◆ **COLLECTED MATERIAL**:
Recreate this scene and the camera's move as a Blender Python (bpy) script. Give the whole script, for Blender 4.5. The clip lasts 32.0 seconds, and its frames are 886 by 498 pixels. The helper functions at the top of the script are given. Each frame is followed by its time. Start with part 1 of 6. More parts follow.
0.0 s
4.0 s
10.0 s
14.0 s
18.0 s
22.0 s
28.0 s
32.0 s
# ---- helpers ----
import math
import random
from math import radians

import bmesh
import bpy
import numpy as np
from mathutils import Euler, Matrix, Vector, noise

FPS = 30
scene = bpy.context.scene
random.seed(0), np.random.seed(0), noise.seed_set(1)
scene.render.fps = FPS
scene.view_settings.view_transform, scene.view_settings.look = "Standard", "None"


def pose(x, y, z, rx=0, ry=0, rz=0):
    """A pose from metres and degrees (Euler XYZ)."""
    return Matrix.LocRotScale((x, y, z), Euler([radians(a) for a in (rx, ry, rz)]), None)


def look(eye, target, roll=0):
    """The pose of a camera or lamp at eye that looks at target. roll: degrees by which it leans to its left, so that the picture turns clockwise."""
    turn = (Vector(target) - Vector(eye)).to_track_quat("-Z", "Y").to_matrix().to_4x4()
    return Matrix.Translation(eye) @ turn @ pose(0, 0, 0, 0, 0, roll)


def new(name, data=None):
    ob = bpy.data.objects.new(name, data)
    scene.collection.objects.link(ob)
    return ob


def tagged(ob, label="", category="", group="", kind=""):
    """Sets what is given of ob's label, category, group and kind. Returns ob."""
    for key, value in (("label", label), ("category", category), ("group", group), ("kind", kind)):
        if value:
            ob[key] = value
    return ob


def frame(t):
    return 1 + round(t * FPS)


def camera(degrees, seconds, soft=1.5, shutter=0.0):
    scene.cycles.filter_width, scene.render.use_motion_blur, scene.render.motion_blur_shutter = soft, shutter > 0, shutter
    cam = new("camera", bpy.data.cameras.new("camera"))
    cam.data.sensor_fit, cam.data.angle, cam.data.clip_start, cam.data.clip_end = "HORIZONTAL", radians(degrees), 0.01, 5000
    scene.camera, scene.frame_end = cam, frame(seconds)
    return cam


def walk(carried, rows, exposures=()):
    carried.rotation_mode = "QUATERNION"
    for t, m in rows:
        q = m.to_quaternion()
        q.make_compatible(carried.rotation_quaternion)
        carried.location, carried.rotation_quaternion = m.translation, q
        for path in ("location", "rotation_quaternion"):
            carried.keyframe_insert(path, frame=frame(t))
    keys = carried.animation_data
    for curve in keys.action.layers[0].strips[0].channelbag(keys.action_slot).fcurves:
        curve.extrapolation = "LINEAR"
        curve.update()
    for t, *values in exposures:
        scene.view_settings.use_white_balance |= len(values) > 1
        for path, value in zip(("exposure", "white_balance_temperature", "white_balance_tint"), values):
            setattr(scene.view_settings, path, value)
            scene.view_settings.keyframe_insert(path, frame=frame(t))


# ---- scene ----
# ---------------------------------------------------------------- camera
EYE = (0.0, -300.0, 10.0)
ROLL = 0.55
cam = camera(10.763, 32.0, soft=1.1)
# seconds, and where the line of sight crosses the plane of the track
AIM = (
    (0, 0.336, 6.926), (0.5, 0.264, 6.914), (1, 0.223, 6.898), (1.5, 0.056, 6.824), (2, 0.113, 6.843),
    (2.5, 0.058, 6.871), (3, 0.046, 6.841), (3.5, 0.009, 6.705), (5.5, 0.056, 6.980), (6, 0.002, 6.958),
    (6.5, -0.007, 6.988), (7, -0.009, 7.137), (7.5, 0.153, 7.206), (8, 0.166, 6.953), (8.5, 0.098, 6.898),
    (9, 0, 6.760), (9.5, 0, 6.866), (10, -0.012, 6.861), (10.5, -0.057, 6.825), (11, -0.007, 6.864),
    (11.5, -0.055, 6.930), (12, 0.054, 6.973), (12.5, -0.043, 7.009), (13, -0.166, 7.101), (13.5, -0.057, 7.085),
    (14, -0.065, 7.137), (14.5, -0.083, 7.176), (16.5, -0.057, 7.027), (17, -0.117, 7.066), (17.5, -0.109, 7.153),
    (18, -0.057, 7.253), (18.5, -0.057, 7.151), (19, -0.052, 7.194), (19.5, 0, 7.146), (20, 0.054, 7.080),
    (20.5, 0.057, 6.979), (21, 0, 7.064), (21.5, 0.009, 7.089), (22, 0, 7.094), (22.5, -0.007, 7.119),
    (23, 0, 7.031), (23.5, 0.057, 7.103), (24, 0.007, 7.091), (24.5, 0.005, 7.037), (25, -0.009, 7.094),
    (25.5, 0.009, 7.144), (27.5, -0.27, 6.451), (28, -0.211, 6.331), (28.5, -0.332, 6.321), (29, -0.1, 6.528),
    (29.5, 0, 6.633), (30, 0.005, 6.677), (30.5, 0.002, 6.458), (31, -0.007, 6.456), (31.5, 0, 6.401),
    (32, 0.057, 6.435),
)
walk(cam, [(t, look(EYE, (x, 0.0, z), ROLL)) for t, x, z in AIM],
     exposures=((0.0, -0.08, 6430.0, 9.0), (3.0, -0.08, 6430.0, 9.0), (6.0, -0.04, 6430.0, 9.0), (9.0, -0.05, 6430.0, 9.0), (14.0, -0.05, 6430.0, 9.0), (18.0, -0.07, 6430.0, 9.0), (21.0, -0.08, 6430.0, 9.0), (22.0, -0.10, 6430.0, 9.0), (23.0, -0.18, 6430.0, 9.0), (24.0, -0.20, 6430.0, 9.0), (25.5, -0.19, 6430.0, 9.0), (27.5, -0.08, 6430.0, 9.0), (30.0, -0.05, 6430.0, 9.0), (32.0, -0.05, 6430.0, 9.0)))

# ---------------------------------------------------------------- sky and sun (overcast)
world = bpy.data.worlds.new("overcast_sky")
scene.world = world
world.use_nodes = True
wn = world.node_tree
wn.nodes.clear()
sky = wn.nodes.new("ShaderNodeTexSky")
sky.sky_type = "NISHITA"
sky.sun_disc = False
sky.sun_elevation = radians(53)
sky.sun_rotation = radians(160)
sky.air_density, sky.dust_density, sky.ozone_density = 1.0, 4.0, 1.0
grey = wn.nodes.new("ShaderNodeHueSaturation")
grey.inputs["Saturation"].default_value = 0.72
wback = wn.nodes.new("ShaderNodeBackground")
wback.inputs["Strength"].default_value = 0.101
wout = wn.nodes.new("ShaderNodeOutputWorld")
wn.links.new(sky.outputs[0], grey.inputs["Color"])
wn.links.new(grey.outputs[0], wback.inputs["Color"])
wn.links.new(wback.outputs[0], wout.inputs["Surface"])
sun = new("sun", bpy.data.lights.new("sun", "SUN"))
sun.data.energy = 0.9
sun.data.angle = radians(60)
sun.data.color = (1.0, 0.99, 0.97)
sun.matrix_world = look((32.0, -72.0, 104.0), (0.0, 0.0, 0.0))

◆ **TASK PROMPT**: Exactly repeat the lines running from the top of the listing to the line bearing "of a camera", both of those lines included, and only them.

◆ **ANSWER**:
Recreate this scene and the camera's move as a Blender Python (bpy) script. Give the whole script, for Blender 4.5. The clip lasts 32.0 seconds, and its frames are 886 by 498 pixels. The helper functions at the top of the script are given. Each frame is followed by its time. Start with part 1 of 6. More parts follow.
0.0 s
4.0 s
10.0 s
14.0 s
18.0 s
22.0 s
28.0 s
32.0 s
# ---- helpers ----
import math
import random
from math import radians

import bmesh
import bpy
import numpy as np
from mathutils import Euler, Matrix, Vector, noise

FPS = 30
scene = bpy.context.scene
random.seed(0), np.random.seed(0), noise.seed_set(1)
scene.render.fps = FPS
scene.view_settings.view_transform, scene.view_settings.look = "Standard", "None"


def pose(x, y, z, rx=0, ry=0, rz=0):
    """A pose from metres and degrees (Euler XYZ)."""
    return Matrix.LocRotScale((x, y, z), Euler([radians(a) for a in (rx, ry, rz)]), None)


def look(eye, target, roll=0):
    """The pose of a camera or lamp at eye that looks at target. roll: degrees by which it leans to its left, so that the picture turns clockwise."""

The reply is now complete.